* Exercise directions
Go through the listing and set it down exactly, leaving out its pictures.

* Material
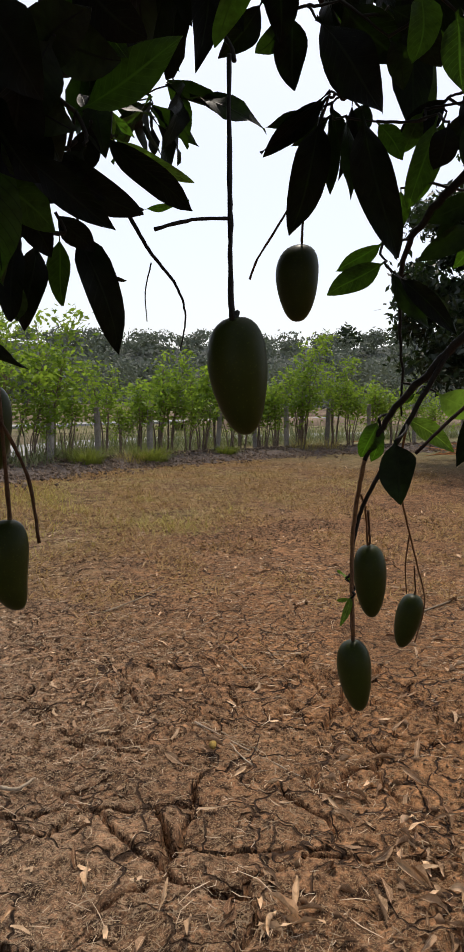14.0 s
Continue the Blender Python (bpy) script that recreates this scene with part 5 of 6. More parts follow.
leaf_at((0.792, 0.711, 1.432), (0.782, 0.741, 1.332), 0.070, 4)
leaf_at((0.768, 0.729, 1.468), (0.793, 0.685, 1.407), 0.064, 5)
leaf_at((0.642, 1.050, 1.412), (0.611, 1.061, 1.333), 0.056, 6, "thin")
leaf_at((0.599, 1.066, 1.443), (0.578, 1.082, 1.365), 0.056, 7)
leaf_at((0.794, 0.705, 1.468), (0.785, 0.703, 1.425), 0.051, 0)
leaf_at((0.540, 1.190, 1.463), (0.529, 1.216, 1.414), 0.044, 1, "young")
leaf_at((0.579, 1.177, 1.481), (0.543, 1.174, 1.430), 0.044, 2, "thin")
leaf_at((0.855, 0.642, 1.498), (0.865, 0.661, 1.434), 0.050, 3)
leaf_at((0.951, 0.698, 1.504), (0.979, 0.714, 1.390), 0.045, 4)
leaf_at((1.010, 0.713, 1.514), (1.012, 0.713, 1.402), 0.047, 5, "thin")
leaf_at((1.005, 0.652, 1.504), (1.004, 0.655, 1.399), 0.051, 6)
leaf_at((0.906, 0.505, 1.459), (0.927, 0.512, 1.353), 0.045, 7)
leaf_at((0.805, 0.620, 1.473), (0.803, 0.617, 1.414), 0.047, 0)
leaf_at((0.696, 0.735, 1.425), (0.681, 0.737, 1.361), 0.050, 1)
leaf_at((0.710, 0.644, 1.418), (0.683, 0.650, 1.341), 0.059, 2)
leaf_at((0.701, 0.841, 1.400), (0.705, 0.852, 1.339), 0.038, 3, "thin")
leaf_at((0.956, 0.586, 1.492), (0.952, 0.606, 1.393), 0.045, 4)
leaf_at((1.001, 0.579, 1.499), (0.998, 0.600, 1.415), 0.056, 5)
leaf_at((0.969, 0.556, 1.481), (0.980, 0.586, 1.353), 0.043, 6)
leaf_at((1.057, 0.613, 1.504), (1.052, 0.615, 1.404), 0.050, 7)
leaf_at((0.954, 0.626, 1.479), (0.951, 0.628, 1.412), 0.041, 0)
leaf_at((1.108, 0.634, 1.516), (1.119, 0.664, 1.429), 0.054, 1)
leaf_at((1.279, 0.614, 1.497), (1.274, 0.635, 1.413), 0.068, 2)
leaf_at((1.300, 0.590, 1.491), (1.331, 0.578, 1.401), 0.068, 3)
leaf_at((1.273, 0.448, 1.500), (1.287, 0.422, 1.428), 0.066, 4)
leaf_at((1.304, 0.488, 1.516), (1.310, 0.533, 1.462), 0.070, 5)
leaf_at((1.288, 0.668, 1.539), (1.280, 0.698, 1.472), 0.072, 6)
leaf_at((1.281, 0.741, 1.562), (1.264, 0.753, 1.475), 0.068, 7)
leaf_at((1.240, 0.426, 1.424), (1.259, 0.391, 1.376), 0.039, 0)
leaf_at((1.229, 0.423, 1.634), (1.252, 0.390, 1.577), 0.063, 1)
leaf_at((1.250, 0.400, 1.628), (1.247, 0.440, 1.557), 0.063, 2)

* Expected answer
14.0 s
Continue the Blender Python (bpy) script that recreates this scene with part 5 of 6. More parts follow.
leaf_at((0.792, 0.711, 1.432), (0.782, 0.741, 1.332), 0.070, 4)
leaf_at((0.768, 0.729, 1.468), (0.793, 0.685, 1.407), 0.064, 5)
leaf_at((0.642, 1.050, 1.412), (0.611, 1.061, 1.333), 0.056, 6, "thin")
leaf_at((0.599, 1.066, 1.443), (0.578, 1.082, 1.365), 0.056, 7)
leaf_at((0.794, 0.705, 1.468), (0.785, 0.703, 1.425), 0.051, 0)
leaf_at((0.540, 1.190, 1.463), (0.529, 1.216, 1.414), 0.044, 1, "young")
leaf_at((0.579, 1.177, 1.481), (0.543, 1.174, 1.430), 0.044, 2, "thin")
leaf_at((0.855, 0.642, 1.498), (0.865, 0.661, 1.434), 0.050, 3)
leaf_at((0.951, 0.698, 1.504), (0.979, 0.714, 1.390), 0.045, 4)
leaf_at((1.010, 0.713, 1.514), (1.012, 0.713, 1.402), 0.047, 5, "thin")
leaf_at((1.005, 0.652, 1.504), (1.004, 0.655, 1.399), 0.051, 6)
leaf_at((0.906, 0.505, 1.459), (0.927, 0.512, 1.353), 0.045, 7)
leaf_at((0.805, 0.620, 1.473), (0.803, 0.617, 1.414), 0.047, 0)
leaf_at((0.696, 0.735, 1.425), (0.681, 0.737, 1.361), 0.050, 1)
leaf_at((0.710, 0.644, 1.418), (0.683, 0.650, 1.341), 0.059, 2)
leaf_at((0.701, 0.841, 1.400), (0.705, 0.852, 1.339), 0.038, 3, "thin")
leaf_at((0.956, 0.586, 1.492), (0.952, 0.606, 1.393), 0.045, 4)
leaf_at((1.001, 0.579, 1.499), (0.998, 0.600, 1.415), 0.056, 5)
leaf_at((0.969, 0.556, 1.481), (0.980, 0.586, 1.353), 0.043, 6)
leaf_at((1.057, 0.613, 1.504), (1.052, 0.615, 1.404), 0.050, 7)
leaf_at((0.954, 0.626, 1.479), (0.951, 0.628, 1.412), 0.041, 0)
leaf_at((1.108, 0.634, 1.516), (1.119, 0.664, 1.429), 0.054, 1)
leaf_at((1.279, 0.614, 1.497), (1.274, 0.635, 1.413), 0.068, 2)
leaf_at((1.300, 0.590, 1.491), (1.331, 0.578, 1.401), 0.068, 3)
leaf_at((1.273, 0.448, 1.500), (1.287, 0.422, 1.428), 0.066, 4)
leaf_at((1.304, 0.488, 1.516), (1.310, 0.533, 1.462), 0.070, 5)
leaf_at((1.288, 0.668, 1.539), (1.280, 0.698, 1.472), 0.072, 6)
leaf_at((1.281, 0.741, 1.562), (1.264, 0.753, 1.475), 0.068, 7)
leaf_at((1.240, 0.426, 1.424), (1.259, 0.391, 1.376), 0.039, 0)
leaf_at((1.229, 0.423, 1.634), (1.252, 0.390, 1.577), 0.063, 1)
leaf_at((1.250, 0.400, 1.628), (1.247, 0.440, 1.557), 0.063, 2)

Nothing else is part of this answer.